_DATA SECTION_:

/---

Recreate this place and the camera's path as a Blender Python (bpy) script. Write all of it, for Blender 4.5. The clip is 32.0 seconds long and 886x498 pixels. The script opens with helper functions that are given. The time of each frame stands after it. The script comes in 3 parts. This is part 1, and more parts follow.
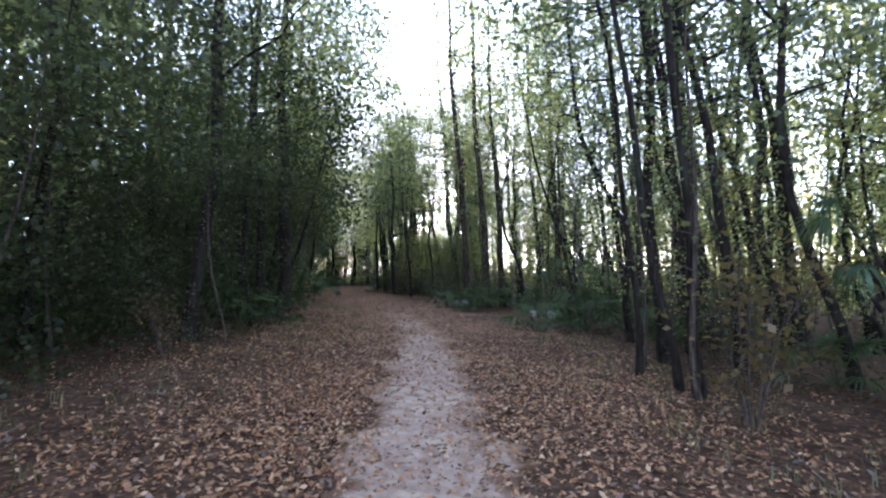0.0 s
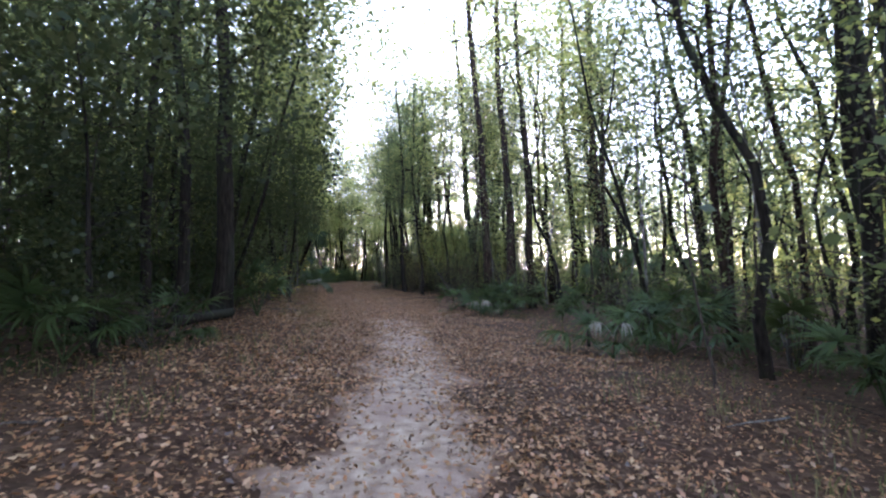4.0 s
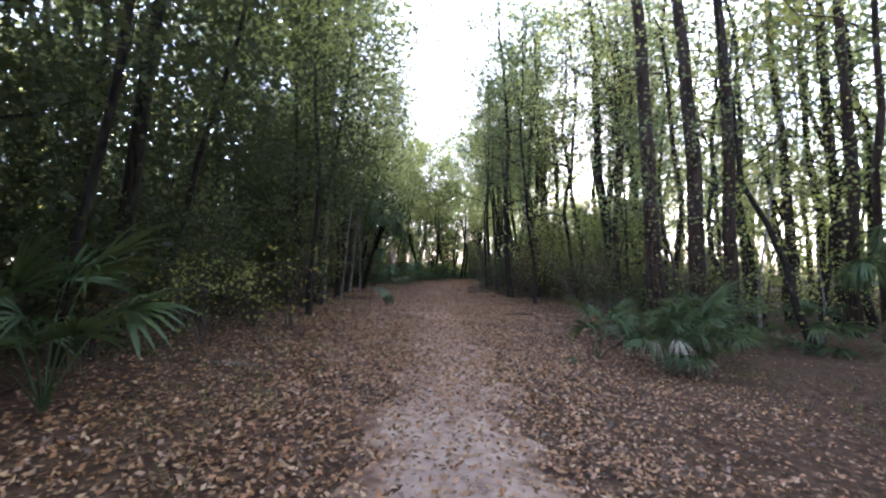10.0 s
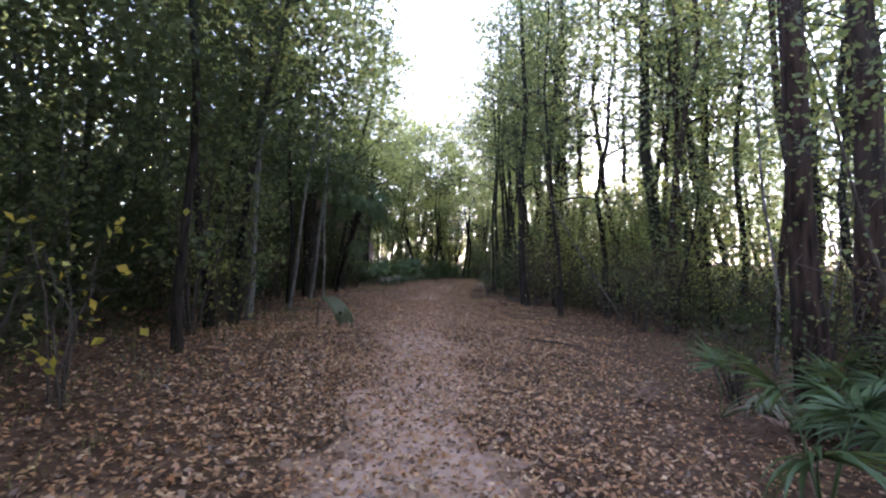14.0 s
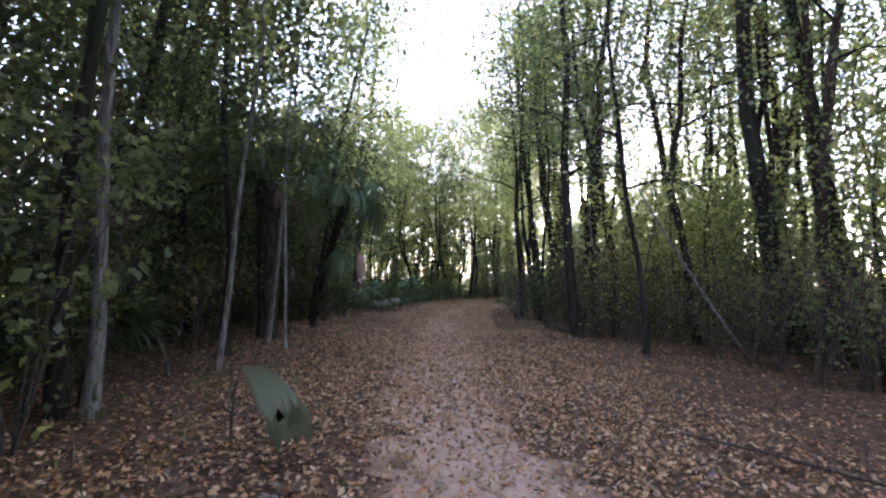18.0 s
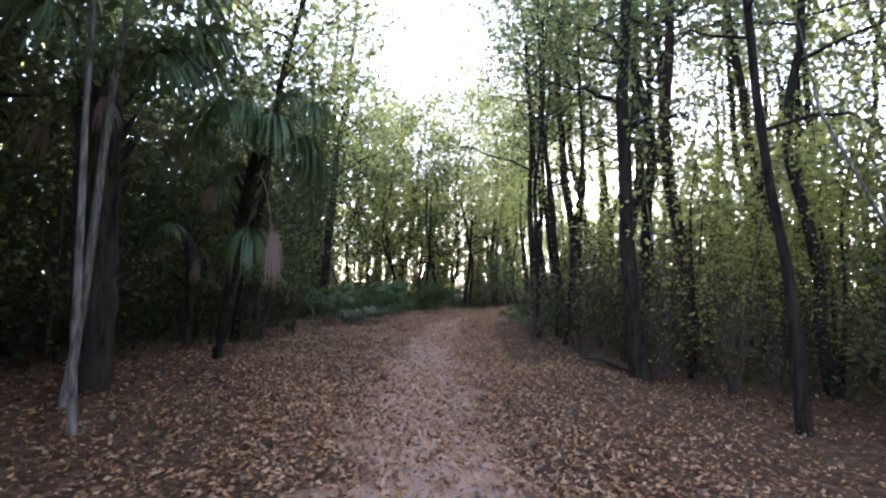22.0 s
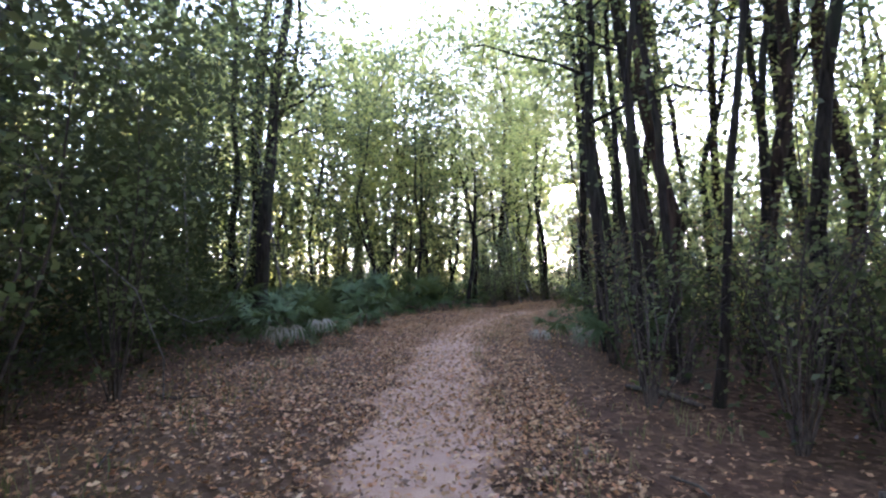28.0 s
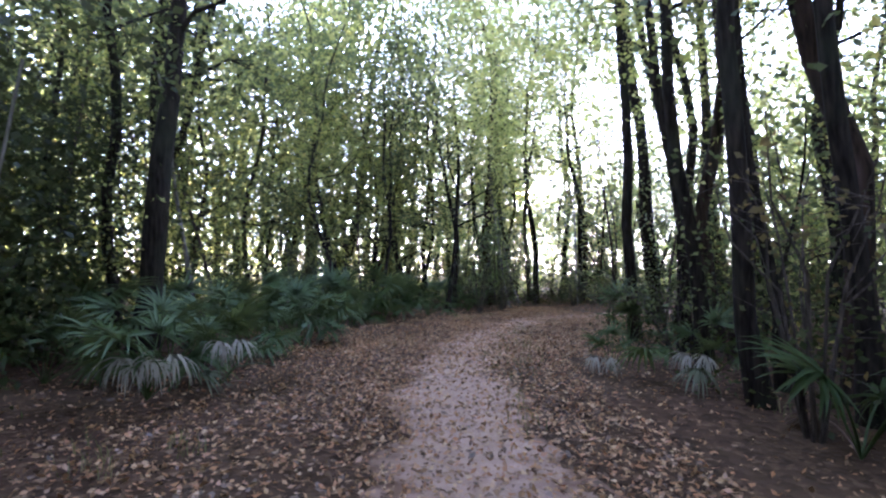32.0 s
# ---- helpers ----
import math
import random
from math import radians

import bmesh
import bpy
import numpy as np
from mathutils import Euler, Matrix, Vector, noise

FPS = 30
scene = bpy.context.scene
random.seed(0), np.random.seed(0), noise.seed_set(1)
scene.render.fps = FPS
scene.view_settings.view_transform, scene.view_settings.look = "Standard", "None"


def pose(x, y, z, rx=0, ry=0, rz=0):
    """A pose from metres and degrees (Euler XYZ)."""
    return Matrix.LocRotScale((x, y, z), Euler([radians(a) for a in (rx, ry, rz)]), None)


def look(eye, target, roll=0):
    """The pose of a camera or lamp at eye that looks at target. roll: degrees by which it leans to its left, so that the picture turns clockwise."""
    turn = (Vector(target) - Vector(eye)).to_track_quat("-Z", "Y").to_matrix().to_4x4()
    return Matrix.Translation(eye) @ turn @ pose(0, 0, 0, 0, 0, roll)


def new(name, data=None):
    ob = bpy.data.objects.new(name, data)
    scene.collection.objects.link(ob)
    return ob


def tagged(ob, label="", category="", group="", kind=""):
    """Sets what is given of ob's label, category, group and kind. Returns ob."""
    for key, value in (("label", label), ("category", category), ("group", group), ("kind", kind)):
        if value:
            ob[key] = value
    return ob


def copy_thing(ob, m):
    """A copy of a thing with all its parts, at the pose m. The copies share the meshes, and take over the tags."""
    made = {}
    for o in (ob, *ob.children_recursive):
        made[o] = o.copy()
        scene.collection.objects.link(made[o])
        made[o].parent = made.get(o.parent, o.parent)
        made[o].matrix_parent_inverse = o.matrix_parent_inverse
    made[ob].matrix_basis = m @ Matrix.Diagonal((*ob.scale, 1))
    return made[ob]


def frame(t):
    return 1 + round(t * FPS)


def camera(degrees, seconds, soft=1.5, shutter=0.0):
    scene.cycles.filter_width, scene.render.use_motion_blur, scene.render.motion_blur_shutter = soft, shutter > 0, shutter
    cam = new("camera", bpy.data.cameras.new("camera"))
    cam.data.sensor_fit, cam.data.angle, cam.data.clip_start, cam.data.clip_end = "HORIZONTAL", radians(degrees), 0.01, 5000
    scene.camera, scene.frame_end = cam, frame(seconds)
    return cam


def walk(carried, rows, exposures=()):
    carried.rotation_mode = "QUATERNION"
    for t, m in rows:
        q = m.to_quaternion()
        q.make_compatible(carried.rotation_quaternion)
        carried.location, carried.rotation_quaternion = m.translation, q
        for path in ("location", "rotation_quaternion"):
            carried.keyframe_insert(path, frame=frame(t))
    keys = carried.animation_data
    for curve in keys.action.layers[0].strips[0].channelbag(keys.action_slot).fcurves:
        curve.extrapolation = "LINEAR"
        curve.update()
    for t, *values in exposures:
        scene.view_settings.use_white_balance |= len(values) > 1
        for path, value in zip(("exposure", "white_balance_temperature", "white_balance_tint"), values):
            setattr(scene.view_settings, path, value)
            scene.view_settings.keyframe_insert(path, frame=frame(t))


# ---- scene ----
# camera and walk
PATH = [
    (0.0, (0.000, 0.000, 1.575), (-0.033, 1.998, 1.668), -0.71),
    (0.5, (0.029, 0.674, 1.553), (-0.015, 2.671, 1.644), -1.13),
    (1.0, (0.034, 1.349, 1.536), (-0.019, 3.346, 1.628), -1.08),
    (1.5, (0.078, 2.003, 1.512), (0.013, 4.000, 1.593), -1.33),
    (2.0, (0.072, 2.688, 1.484), (0.002, 4.685, 1.567), -1.57),
    (2.5, (0.104, 3.351, 1.450), (0.025, 5.347, 1.529), -1.59),
    (3.0, (0.091, 4.003, 1.429), (0.003, 6.000, 1.505), -1.66),
    (3.5, (0.125, 4.636, 1.419), (0.031, 6.633, 1.491), -1.13),
    (5.5, (0.084, 7.364, 1.467), (-0.126, 9.350, 1.576), 0.63),
    (6.0, (-0.000, 8.140, 1.465), (-0.242, 10.122, 1.577), 0.29),
    (6.5, (-0.074, 8.913, 1.468), (-0.327, 10.894, 1.576), 0.51),
    (7.0, (-0.130, 9.691, 1.475), (-0.388, 11.671, 1.583), 0.35),
    (7.5, (-0.201, 10.454, 1.462), (-0.468, 12.433, 1.565), 0.60),
    (8.0, (-0.308, 11.221, 1.464), (-0.610, 13.196, 1.562), 0.62),
    (8.5, (-0.397, 11.943, 1.488), (-0.743, 13.911, 1.570), 0.79),
    (9.0, (-0.529, 12.601, 1.513), (-0.957, 14.554, 1.587), 0.74),
    (9.5, (-0.661, 13.245, 1.513), (-1.173, 15.177, 1.580), 0.16),
    (10.0, (-0.810, 13.931, 1.520), (-1.361, 15.853, 1.577), -0.01),
    (10.5, (-0.942, 14.650, 1.520), (-1.477, 16.577, 1.572), 0.13),
    (11.0, (-1.082, 15.347, 1.519), (-1.623, 17.271, 1.577), 0.07),
    (11.5, (-1.240, 16.007, 1.506), (-1.787, 17.930, 1.561), 0.21),
    (12.0, (-1.416, 16.698, 1.502), (-1.968, 18.620, 1.558), 0.42),
    (12.5, (-1.583, 17.322, 1.506), (-2.136, 19.243, 1.558), 0.51),
    (13.0, (-1.740, 17.937, 1.519), (-2.295, 19.858, 1.568), 0.45),
    (13.5, (-1.916, 18.520, 1.512), (-2.467, 20.443, 1.558), 0.73),
    (14.0, (-2.037, 19.116, 1.525), (-2.601, 21.034, 1.570), 0.92),
    (14.5, (-2.239, 19.725, 1.532), (-2.814, 21.640, 1.575), 1.35),
    (16.5, (-3.539, 22.058, 1.552), (-4.075, 23.983, 1.641), -0.33),
    (17.0, (-3.765, 22.704, 1.551), (-4.302, 24.628, 1.651), -0.71),
    (17.5, (-4.014, 23.356, 1.527), (-4.548, 25.281, 1.635), -0.64),
    (18.0, (-4.220, 24.021, 1.499), (-4.753, 25.945, 1.617), -0.63),
    (18.5, (-4.436, 24.645, 1.473), (-4.970, 26.568, 1.606), -0.26),
    (19.0, (-4.591, 25.274, 1.471), (-5.120, 27.198, 1.613), -0.45),
    (19.5, (-4.776, 25.881, 1.471), (-5.309, 27.803, 1.612), -0.37),
    (20.0, (-4.920, 26.498, 1.468), (-5.450, 28.422, 1.604), -0.13),
    (20.5, (-5.127, 27.065, 1.482), (-5.643, 28.992, 1.615), 0.33),
    (21.0, (-5.235, 27.664, 1.493), (-5.727, 29.597, 1.627), 0.27),
    (21.5, (-5.389, 28.235, 1.502), (-5.884, 30.168, 1.633), 0.11),
    (22.0, (-5.539, 28.817, 1.495), (-6.036, 30.749, 1.631), 0.65),
    (22.5, (-5.705, 29.427, 1.487), (-6.209, 31.357, 1.627), 1.32),
    (23.0, (-5.856, 30.004, 1.475), (-6.374, 31.931, 1.611), 1.53),
    (23.5, (-6.073, 30.585, 1.477), (-6.596, 32.511, 1.607), 1.51),
    (24.0, (-6.275, 31.165, 1.477), (-6.797, 33.092, 1.596), 1.37),
    (24.5, (-6.496, 31.648, 1.493), (-7.019, 33.575, 1.603), 0.92),
    (25.0, (-6.692, 32.150, 1.488), (-7.209, 34.079, 1.590), 0.46),
    (25.5, (-6.906, 32.630, 1.488), (-7.413, 34.562, 1.575), 0.59),
    (27.5, (-7.154, 34.952, 1.562), (-7.663, 36.884, 1.649), -0.80),
    (28.0, (-7.347, 35.526, 1.560), (-7.822, 37.467, 1.656), -1.04),
    (28.5, (-7.548, 36.019, 1.561), (-7.980, 37.968, 1.675), -0.64),
    (29.0, (-7.627, 36.541, 1.534), (-8.051, 38.491, 1.659), -0.02),
    (29.5, (-7.792, 37.095, 1.501), (-8.226, 39.043, 1.626), 0.24),
    (30.0, (-7.969, 37.678, 1.463), (-8.408, 39.625, 1.596), 0.57),
    (30.5, (-8.224, 38.174, 1.443), (-8.671, 40.118, 1.590), 0.66),
    (31.0, (-8.461, 38.671, 1.421), (-8.896, 40.617, 1.571), 0.69),
    (31.5, (-8.741, 39.193, 1.411), (-9.148, 41.146, 1.551), 0.46),
    (32.0, (-8.991, 39.686, 1.391), (-9.299, 41.660, 1.494), -0.35),
]
cam = camera(83.5, 32.0, soft=2.3, shutter=0.2)
walk(cam, [(t, look(eye, target, roll)) for t, eye, target, roll in PATH],
     exposures=[(0.0, 3.95, 5250, 27), (8.0, 4.4, 5500, 28), (16.0, 4.5, 5500, 32), (24.0, 4.85, 5500, 31), (28.0, 5.0, 5300, 31), (32.0, 4.8, 5150, 32)])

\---

_WRITTEN TASK_:
Give only the number of lines in the listing above that include the string "soft".

_EXERCISE OUTPUT_:
3